• **WORK TO DO**
Give again only the lines beginning with the one that contains "pose from metres" and ending with the one that contains "what is given"; include both of those lines.

◆ ◆ ◆ ◆ ◆

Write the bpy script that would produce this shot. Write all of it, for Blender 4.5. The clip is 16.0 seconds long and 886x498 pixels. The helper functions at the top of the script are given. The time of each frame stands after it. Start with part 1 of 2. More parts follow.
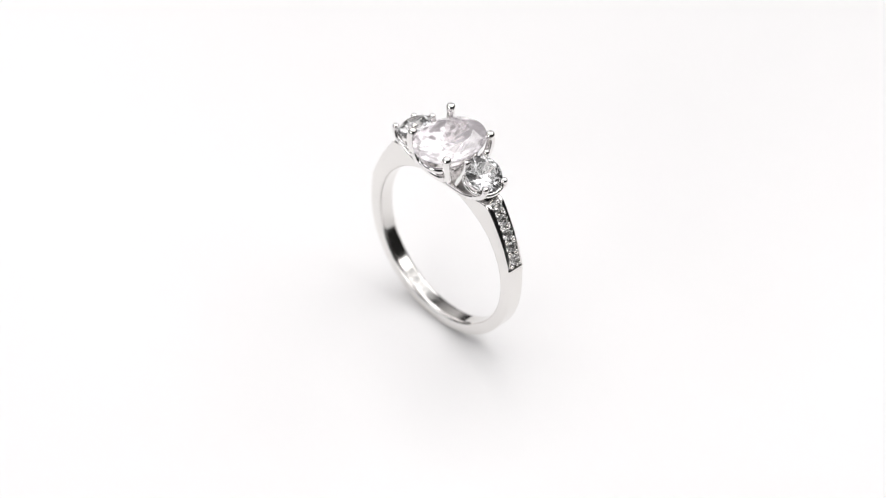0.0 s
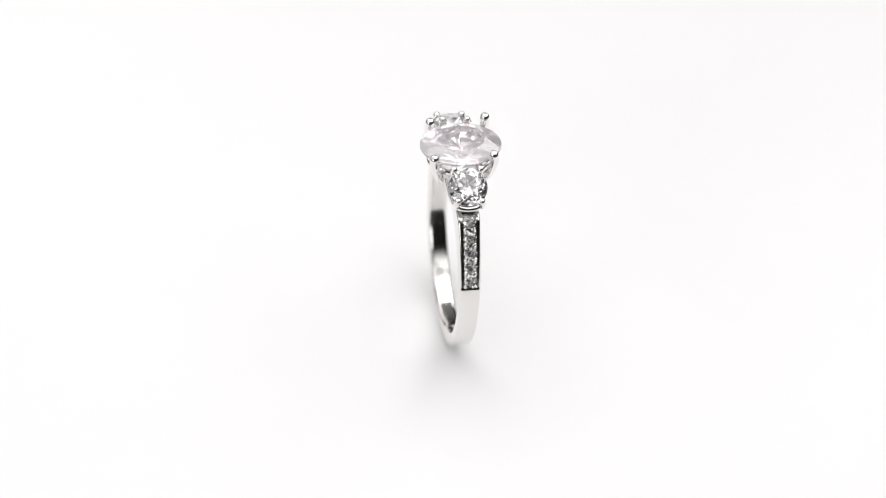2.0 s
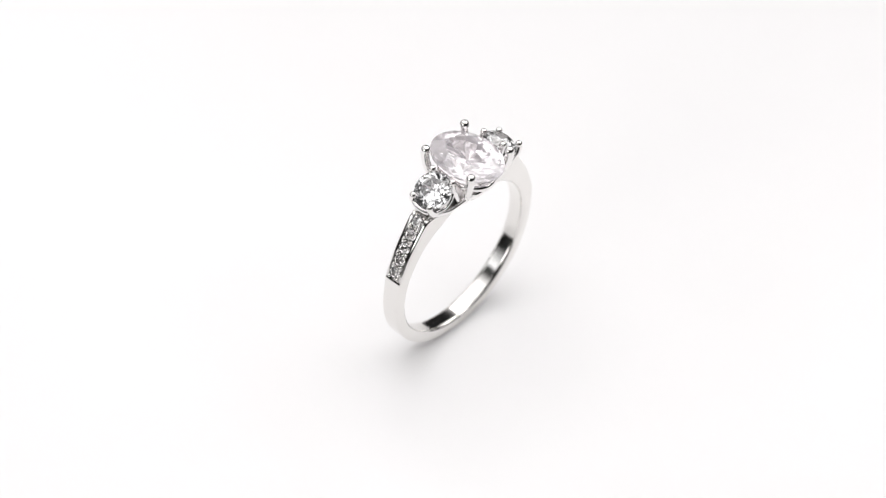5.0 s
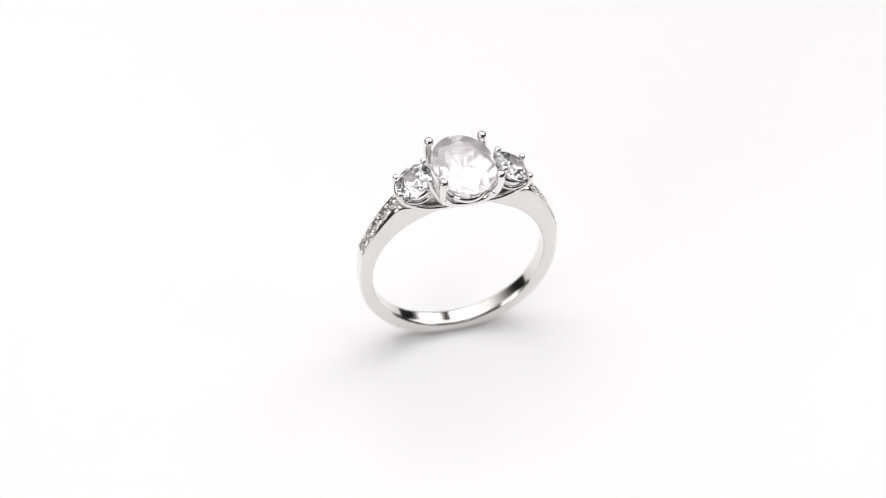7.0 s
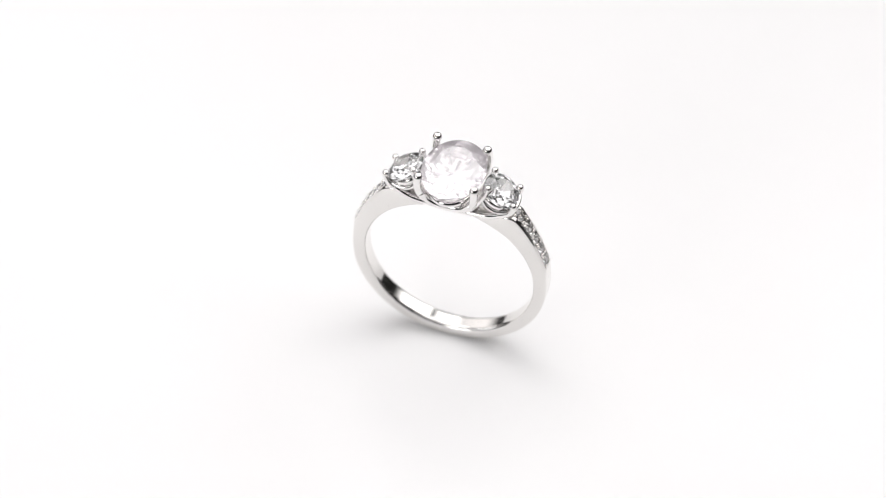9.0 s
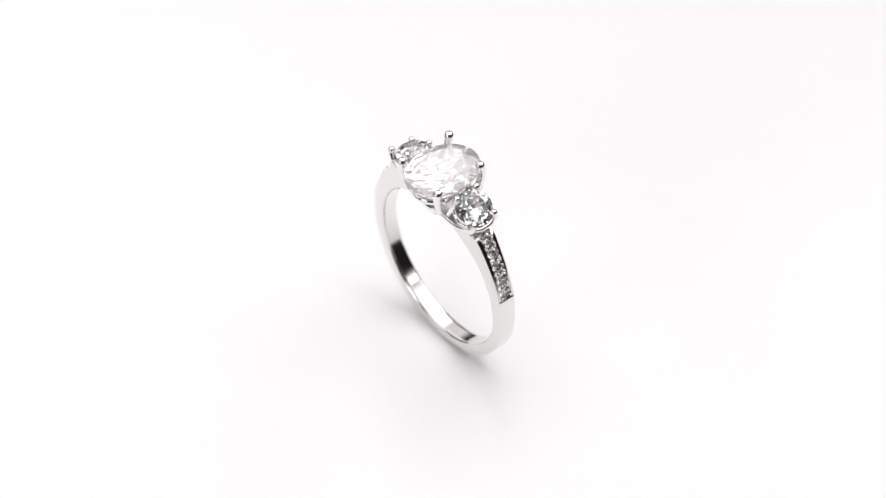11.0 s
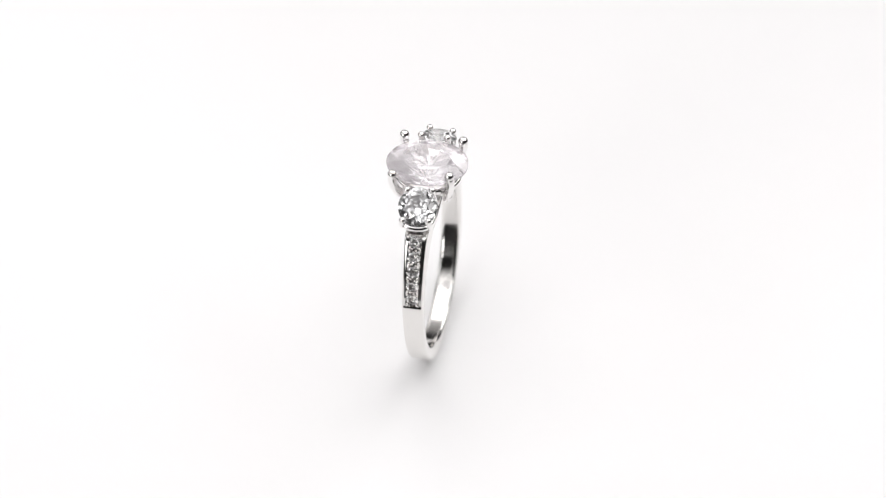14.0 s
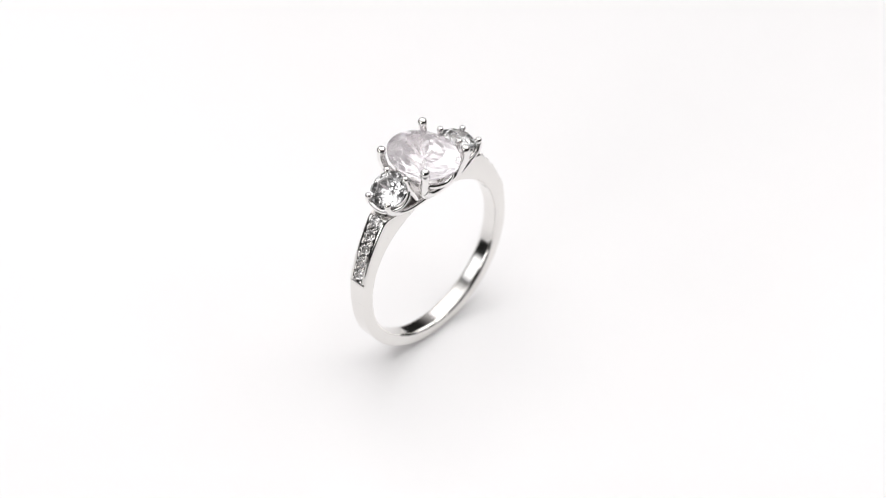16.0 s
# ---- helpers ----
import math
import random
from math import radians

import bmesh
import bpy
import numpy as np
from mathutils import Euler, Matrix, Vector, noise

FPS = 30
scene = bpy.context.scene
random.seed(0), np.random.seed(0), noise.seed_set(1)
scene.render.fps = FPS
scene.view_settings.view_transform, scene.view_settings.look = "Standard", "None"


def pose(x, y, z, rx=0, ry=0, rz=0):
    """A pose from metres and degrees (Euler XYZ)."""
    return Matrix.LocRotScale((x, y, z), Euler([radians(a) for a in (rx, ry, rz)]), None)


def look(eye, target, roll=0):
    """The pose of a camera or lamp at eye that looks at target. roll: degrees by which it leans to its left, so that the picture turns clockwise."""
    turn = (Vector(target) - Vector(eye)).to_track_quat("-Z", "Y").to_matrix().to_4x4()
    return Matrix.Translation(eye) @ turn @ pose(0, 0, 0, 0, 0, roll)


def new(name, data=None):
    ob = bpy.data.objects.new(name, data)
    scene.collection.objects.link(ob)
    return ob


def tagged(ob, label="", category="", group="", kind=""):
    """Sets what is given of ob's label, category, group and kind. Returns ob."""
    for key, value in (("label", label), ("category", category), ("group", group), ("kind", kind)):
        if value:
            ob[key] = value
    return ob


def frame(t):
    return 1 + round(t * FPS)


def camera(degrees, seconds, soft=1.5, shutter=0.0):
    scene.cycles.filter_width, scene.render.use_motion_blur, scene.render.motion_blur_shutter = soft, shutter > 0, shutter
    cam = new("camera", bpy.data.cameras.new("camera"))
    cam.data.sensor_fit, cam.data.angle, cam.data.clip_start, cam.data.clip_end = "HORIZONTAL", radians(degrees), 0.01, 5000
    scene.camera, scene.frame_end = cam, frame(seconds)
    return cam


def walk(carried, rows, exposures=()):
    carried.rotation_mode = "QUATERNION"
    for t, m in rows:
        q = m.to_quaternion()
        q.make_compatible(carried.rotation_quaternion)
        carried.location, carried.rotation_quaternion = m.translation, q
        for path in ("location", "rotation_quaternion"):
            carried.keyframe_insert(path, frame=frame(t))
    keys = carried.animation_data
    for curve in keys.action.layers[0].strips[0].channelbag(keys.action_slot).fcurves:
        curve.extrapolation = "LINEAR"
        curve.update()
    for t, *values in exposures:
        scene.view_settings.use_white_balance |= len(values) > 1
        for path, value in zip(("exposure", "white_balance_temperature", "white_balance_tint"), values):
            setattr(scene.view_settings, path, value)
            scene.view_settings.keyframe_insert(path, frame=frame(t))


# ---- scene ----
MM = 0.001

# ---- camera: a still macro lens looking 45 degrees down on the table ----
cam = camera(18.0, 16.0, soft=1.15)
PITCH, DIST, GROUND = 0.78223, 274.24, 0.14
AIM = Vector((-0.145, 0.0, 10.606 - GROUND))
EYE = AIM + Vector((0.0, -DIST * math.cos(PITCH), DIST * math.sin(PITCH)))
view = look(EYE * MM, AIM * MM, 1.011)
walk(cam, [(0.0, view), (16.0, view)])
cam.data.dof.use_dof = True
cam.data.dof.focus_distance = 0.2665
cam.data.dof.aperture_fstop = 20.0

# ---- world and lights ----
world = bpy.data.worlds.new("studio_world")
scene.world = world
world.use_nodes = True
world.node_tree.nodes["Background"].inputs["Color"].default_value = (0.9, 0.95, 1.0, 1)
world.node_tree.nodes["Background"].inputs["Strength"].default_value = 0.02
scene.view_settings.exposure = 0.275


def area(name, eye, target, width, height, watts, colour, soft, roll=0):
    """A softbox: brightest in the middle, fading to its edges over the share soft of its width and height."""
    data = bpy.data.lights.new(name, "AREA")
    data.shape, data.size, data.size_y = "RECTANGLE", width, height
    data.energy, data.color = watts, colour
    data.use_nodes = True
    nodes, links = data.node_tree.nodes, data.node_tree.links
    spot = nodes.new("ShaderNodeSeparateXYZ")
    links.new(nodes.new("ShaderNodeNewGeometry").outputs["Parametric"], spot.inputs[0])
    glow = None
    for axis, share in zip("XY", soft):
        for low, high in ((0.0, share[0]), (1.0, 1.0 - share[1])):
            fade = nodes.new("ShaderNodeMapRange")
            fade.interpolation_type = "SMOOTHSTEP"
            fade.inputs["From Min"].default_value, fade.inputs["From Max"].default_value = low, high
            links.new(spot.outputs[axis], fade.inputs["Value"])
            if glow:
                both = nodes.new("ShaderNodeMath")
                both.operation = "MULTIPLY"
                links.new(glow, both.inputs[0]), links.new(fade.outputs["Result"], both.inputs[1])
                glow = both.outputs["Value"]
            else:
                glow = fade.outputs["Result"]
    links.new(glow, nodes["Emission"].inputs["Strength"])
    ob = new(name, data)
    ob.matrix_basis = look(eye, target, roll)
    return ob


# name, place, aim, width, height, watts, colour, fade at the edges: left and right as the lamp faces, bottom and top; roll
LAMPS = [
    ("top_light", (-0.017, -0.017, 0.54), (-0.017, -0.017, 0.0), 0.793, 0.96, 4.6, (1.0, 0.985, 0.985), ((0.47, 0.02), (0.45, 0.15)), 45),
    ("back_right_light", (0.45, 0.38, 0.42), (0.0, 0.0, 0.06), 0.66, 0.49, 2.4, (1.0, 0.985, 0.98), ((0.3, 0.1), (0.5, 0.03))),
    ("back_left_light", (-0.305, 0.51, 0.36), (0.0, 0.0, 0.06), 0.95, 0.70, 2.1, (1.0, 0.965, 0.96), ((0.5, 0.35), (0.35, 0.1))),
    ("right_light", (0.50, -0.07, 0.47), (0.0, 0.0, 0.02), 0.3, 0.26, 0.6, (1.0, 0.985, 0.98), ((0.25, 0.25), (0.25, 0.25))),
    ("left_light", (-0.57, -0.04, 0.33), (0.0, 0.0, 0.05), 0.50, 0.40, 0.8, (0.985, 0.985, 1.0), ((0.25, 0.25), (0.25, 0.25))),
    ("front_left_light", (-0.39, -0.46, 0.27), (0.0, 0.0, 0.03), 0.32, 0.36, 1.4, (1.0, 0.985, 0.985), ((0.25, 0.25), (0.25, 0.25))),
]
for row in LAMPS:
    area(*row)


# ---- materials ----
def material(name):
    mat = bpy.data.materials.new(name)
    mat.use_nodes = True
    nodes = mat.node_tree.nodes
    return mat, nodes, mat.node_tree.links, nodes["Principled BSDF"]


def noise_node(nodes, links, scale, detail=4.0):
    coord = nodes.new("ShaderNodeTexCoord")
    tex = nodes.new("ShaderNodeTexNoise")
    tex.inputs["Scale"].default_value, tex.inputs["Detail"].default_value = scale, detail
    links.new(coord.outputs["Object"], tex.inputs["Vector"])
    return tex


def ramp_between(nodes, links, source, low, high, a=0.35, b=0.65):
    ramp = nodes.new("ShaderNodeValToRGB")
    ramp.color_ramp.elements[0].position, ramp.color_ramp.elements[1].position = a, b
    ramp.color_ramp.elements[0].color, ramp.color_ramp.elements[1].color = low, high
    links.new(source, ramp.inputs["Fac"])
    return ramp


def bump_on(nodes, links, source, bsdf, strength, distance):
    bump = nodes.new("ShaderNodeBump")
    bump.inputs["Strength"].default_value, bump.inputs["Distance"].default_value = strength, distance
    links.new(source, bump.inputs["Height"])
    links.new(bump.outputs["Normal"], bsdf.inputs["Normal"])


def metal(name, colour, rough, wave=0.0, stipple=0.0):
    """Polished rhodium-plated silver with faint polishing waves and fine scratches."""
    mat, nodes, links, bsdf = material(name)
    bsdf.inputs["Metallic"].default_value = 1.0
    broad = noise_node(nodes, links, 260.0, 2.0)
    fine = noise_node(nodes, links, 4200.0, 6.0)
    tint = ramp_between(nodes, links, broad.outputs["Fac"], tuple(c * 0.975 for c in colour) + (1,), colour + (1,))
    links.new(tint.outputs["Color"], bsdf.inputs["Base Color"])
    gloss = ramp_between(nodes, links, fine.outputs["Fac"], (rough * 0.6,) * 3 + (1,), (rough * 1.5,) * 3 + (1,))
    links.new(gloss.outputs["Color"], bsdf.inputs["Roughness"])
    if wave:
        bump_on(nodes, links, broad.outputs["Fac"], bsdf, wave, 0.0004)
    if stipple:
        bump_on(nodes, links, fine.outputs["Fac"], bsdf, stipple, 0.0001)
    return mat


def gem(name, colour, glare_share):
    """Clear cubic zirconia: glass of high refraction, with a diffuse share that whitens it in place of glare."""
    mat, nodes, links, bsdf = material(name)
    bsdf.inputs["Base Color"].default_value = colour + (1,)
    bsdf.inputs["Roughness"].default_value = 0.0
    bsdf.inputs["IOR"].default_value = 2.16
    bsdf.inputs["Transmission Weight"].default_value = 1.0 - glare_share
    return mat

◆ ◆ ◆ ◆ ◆

• **FULL ANSWER**
    """A pose from metres and degrees (Euler XYZ)."""
    return Matrix.LocRotScale((x, y, z), Euler([radians(a) for a in (rx, ry, rz)]), None)


def look(eye, target, roll=0):
    """The pose of a camera or lamp at eye that looks at target. roll: degrees by which it leans to its left, so that the picture turns clockwise."""
    turn = (Vector(target) - Vector(eye)).to_track_quat("-Z", "Y").to_matrix().to_4x4()
    return Matrix.Translation(eye) @ turn @ pose(0, 0, 0, 0, 0, roll)


def new(name, data=None):
    ob = bpy.data.objects.new(name, data)
    scene.collection.objects.link(ob)
    return ob


def tagged(ob, label="", category="", group="", kind=""):
    """Sets what is given of ob's label, category, group and kind. Returns ob."""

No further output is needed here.